Data excerpt =>

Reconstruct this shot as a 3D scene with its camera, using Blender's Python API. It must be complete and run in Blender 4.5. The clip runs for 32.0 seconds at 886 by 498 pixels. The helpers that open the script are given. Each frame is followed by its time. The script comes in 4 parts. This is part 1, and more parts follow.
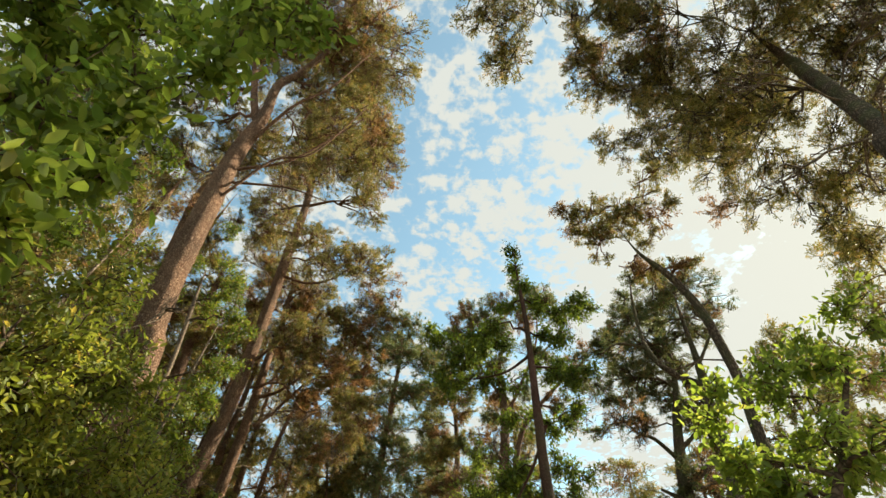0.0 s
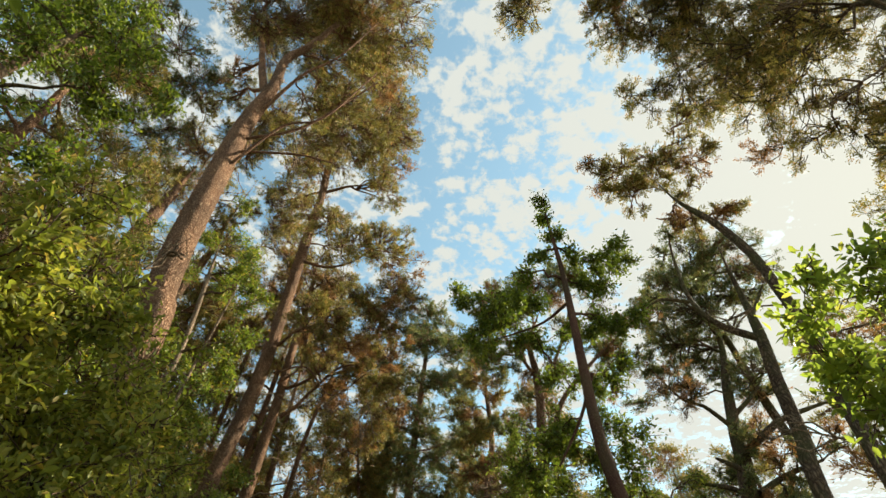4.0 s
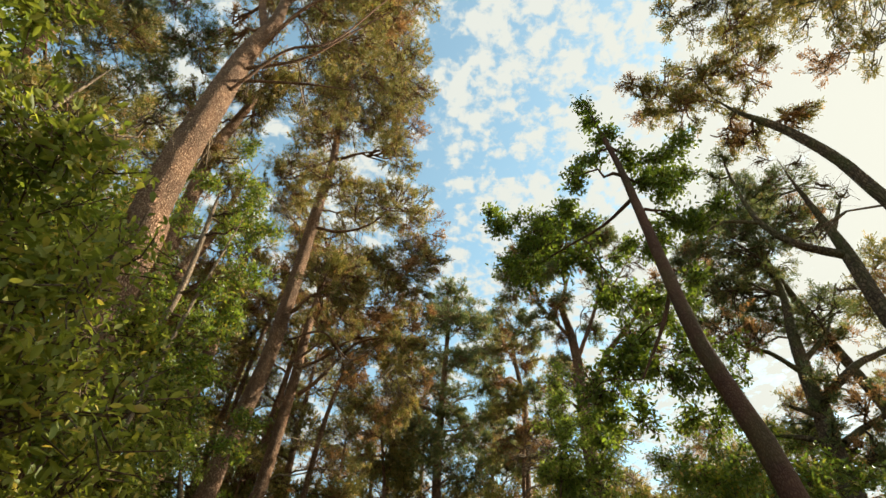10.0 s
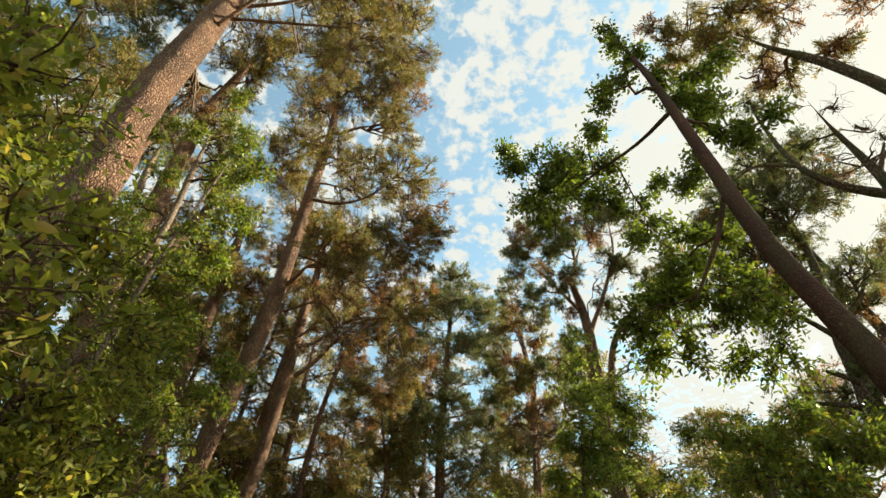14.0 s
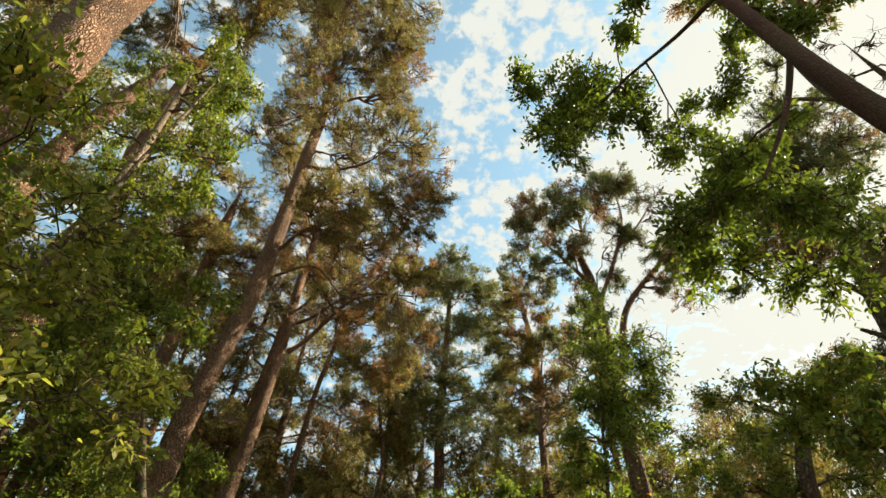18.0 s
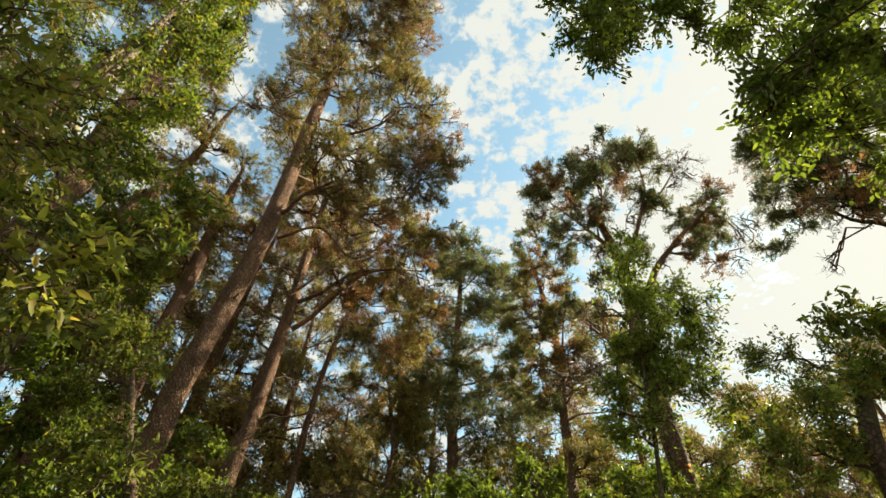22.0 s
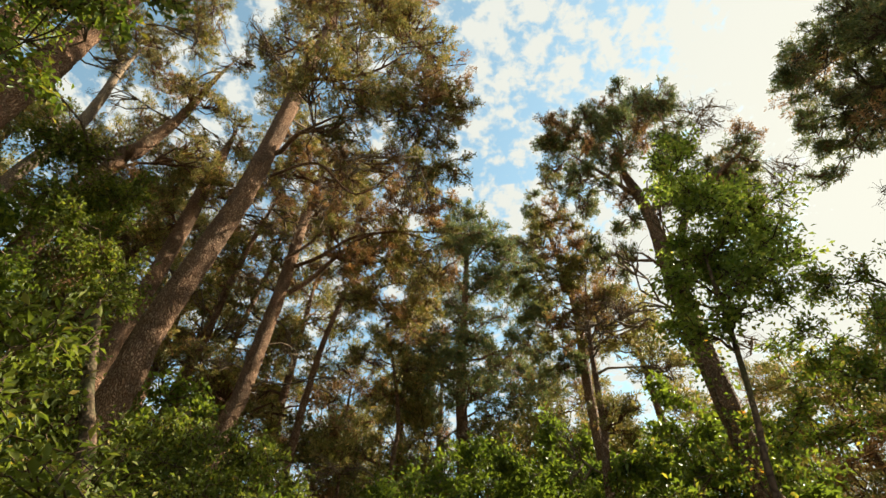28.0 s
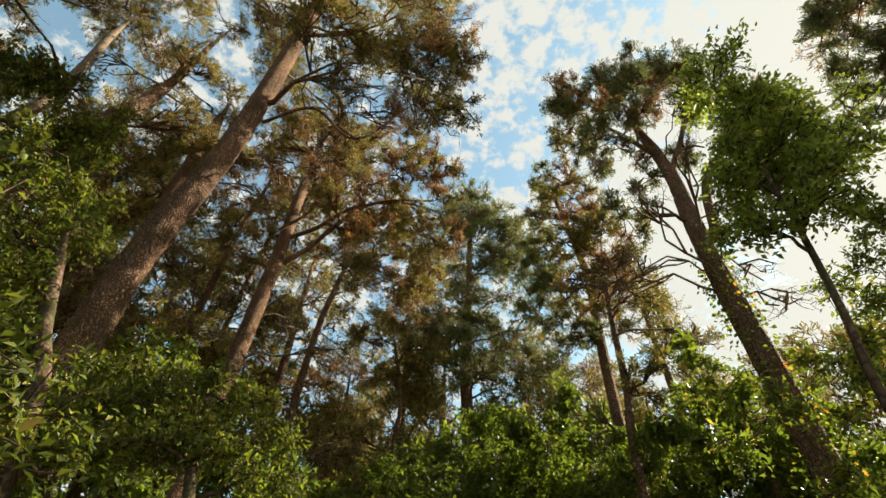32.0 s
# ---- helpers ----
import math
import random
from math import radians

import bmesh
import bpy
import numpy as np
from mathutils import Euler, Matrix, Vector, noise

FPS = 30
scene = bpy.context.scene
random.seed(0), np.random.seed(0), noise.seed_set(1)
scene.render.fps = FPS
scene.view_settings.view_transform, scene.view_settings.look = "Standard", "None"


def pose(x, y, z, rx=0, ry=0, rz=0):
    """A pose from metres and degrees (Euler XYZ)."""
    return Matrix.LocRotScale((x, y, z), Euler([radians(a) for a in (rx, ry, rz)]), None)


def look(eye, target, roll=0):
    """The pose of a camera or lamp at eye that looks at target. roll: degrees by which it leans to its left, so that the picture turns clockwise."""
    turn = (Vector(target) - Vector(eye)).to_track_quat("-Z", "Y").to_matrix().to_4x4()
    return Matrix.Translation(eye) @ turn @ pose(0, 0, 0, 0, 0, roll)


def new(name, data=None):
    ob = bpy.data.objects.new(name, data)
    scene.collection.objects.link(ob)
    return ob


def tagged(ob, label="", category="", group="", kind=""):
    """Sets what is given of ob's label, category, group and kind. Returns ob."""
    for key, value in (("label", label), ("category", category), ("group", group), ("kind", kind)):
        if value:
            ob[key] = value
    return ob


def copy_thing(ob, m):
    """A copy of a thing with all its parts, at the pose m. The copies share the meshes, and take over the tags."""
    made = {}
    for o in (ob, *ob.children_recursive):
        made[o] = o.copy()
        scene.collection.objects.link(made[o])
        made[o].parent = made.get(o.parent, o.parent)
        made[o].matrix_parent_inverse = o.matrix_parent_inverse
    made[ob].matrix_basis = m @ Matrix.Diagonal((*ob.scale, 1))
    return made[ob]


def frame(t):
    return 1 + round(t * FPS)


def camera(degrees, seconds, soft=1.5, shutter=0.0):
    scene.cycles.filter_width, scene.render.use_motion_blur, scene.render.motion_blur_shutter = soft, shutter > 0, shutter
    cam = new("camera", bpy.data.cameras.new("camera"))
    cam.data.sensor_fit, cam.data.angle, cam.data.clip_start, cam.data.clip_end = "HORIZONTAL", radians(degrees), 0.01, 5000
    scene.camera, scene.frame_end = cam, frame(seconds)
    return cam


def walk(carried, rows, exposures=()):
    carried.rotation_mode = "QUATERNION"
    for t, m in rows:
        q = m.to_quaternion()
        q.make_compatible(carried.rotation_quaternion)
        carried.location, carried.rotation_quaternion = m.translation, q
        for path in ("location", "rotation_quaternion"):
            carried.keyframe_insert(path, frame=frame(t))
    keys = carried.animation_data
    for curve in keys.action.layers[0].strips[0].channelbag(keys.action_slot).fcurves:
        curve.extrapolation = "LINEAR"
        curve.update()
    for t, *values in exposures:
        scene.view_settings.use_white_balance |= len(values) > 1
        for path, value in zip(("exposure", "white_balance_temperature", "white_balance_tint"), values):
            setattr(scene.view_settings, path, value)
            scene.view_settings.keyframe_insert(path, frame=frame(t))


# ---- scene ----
cam = camera(80.4, 32.0, soft=1.5)
METRES, EYE, TILT, LEAN, TURN = 9.0, 1.6, 47.8, -2.0, 0.0
ROWS = [
    (0.0, 0.0, 0.0, 0.0, 0.0, 0.0, -0.0),
    (0.5, -0.0001, 0.0094, -0.0119, 0.24, 0.03, 0.4),
    (1.0, 0.0001, 0.019, -0.0233, 0.51, 0.06, 0.79),
    (1.5, -0.001, 0.0285, -0.0339, 0.9, 0.07, 1.21),
    (2.0, -0.0034, 0.0378, -0.0466, 1.29, 0.15, 1.64),
    (2.5, -0.0056, 0.0472, -0.0577, 1.6, 0.19, 2.01),
    (3.0, -0.007, 0.0559, -0.0684, 1.86, 0.21, 2.35),
    (3.5, -0.0073, 0.0647, -0.0806, 2.08, 0.27, 2.69),
    (5.5, -0.0208, 0.1042, -0.1291, 3.06, 0.47, 3.93),
    (6.0, -0.0252, 0.1138, -0.1401, 3.24, 0.48, 4.19),
    (6.5, -0.0292, 0.1239, -0.1519, 3.33, 0.53, 4.4),
    (7.0, -0.0332, 0.1348, -0.163, 3.45, 0.56, 4.62),
    (7.5, -0.0381, 0.1456, -0.174, 3.55, 0.55, 4.81),
    (8.0, -0.044, 0.1565, -0.1857, 3.64, 0.58, 4.98),
    (8.5, -0.0494, 0.1682, -0.1959, 3.71, 0.56, 5.11),
    (9.0, -0.0535, 0.1795, -0.2068, 3.68, 0.54, 5.22),
    (9.5, -0.0573, 0.1912, -0.2189, 3.58, 0.58, 5.3),
    (10.0, -0.0598, 0.2033, -0.2295, 3.59, 0.54, 5.37),
    (10.5, -0.0642, 0.2146, -0.2403, 3.56, 0.56, 5.41),
    (11.0, -0.069, 0.2255, -0.251, 3.5, 0.6, 5.44),
    (11.5, -0.0733, 0.2364, -0.2603, 3.48, 0.56, 5.42),
    (12.0, -0.0763, 0.2458, -0.271, 3.41, 0.59, 5.42),
    (12.5, -0.0782, 0.2558, -0.2831, 3.35, 0.65, 5.44),
    (13.0, -0.0805, 0.2666, -0.2943, 3.39, 0.63, 5.49),
    (13.5, -0.0841, 0.2773, -0.3066, 3.46, 0.64, 5.56),
    (14.0, -0.089, 0.2875, -0.3184, 3.47, 0.67, 5.61),
    (14.5, -0.0927, 0.298, -0.3288, 3.47, 0.65, 5.63),
    (16.5, -0.1071, 0.3335, -0.377, 3.21, 0.67, 5.57),
    (17.0, -0.1113, 0.3448, -0.3885, 3.17, 0.7, 5.52),
    (17.5, -0.1153, 0.3556, -0.3993, 3.13, 0.71, 5.45),
    (18.0, -0.1174, 0.3662, -0.4112, 3.05, 0.75, 5.4),
    (18.5, -0.1194, 0.3778, -0.4222, 3.02, 0.77, 5.34),
    (19.0, -0.1233, 0.3887, -0.4333, 3.08, 0.76, 5.38),
    (19.5, -0.1288, 0.399, -0.4452, 3.2, 0.82, 5.42),
    (20.0, -0.1351, 0.41, -0.4564, 3.35, 0.87, 5.41),
    (20.5, -0.139, 0.4207, -0.4672, 3.44, 0.89, 5.46),
    (21.0, -0.1417, 0.4307, -0.4797, 3.45, 0.94, 5.6),
    (21.5, -0.1446, 0.4422, -0.4914, 3.59, 1.0, 5.75),
    (22.0, -0.1473, 0.4526, -0.5029, 3.8, 1.04, 5.92),
    (22.5, -0.1527, 0.462, -0.5145, 3.89, 1.14, 6.04),
    (23.0, -0.1568, 0.4722, -0.5239, 3.95, 1.15, 6.17),
    (23.5, -0.1608, 0.4818, -0.5342, 3.92, 1.15, 6.23),
    (24.0, -0.163, 0.4916, -0.5453, 3.86, 1.2, 6.29),
    (24.5, -0.1662, 0.5025, -0.555, 3.87, 1.2, 6.32),
    (25.0, -0.1701, 0.5124, -0.5652, 3.9, 1.2, 6.39),
    (25.5, -0.1748, 0.5217, -0.5757, 3.88, 1.26, 6.41),
    (27.5, -0.1907, 0.5614, -0.6189, 3.7, 1.4, 6.51),
    (28.0, -0.1941, 0.5708, -0.6297, 3.73, 1.41, 6.53),
    (28.5, -0.1982, 0.5801, -0.6414, 3.75, 1.47, 6.54),
    (29.0, -0.2019, 0.5904, -0.652, 3.75, 1.5, 6.55),
    (29.5, -0.205, 0.6007, -0.6633, 3.71, 1.49, 6.55),
    (30.0, -0.2066, 0.6109, -0.676, 3.69, 1.55, 6.58),
    (30.5, -0.2095, 0.6217, -0.6875, 3.79, 1.6, 6.62),
    (31.0, -0.213, 0.6317, -0.6986, 3.87, 1.65, 6.66),
    (31.5, -0.2179, 0.6414, -0.7095, 3.82, 1.72, 6.65),
    (32.0, -0.2219, 0.6512, -0.719, 3.71, 1.72, 6.62),
]
walk(cam, [(t, pose(0, 0, EYE, TILT, LEAN, TURN) @ pose(METRES * x, METRES * y, METRES * z, 90 + pitch, roll, yaw)) for t, x, y, z, yaw, pitch, roll in ROWS], exposures=[(0.0, 1.07, 7150, 1), (8.0, 1.12, 7150, 1), (14.0, 1.22, 7250, 2), (26.0, 1.22, 7250, 2), (32.0, 1.14, 7250, 3)])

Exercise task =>
Print the data above verbatim from the first line through the line holding "scene = bpy.context.scene", leaving every picture out.

Result of the task =>
Reconstruct this shot as a 3D scene with its camera, using Blender's Python API. It must be complete and run in Blender 4.5. The clip runs for 32.0 seconds at 886 by 498 pixels. The helpers that open the script are given. Each frame is followed by its time. The script comes in 4 parts. This is part 1, and more parts follow.
0.0 s
4.0 s
10.0 s
14.0 s
18.0 s
22.0 s
28.0 s
32.0 s
# ---- helpers ----
import math
import random
from math import radians

import bmesh
import bpy
import numpy as np
from mathutils import Euler, Matrix, Vector, noise

FPS = 30
scene = bpy.context.scene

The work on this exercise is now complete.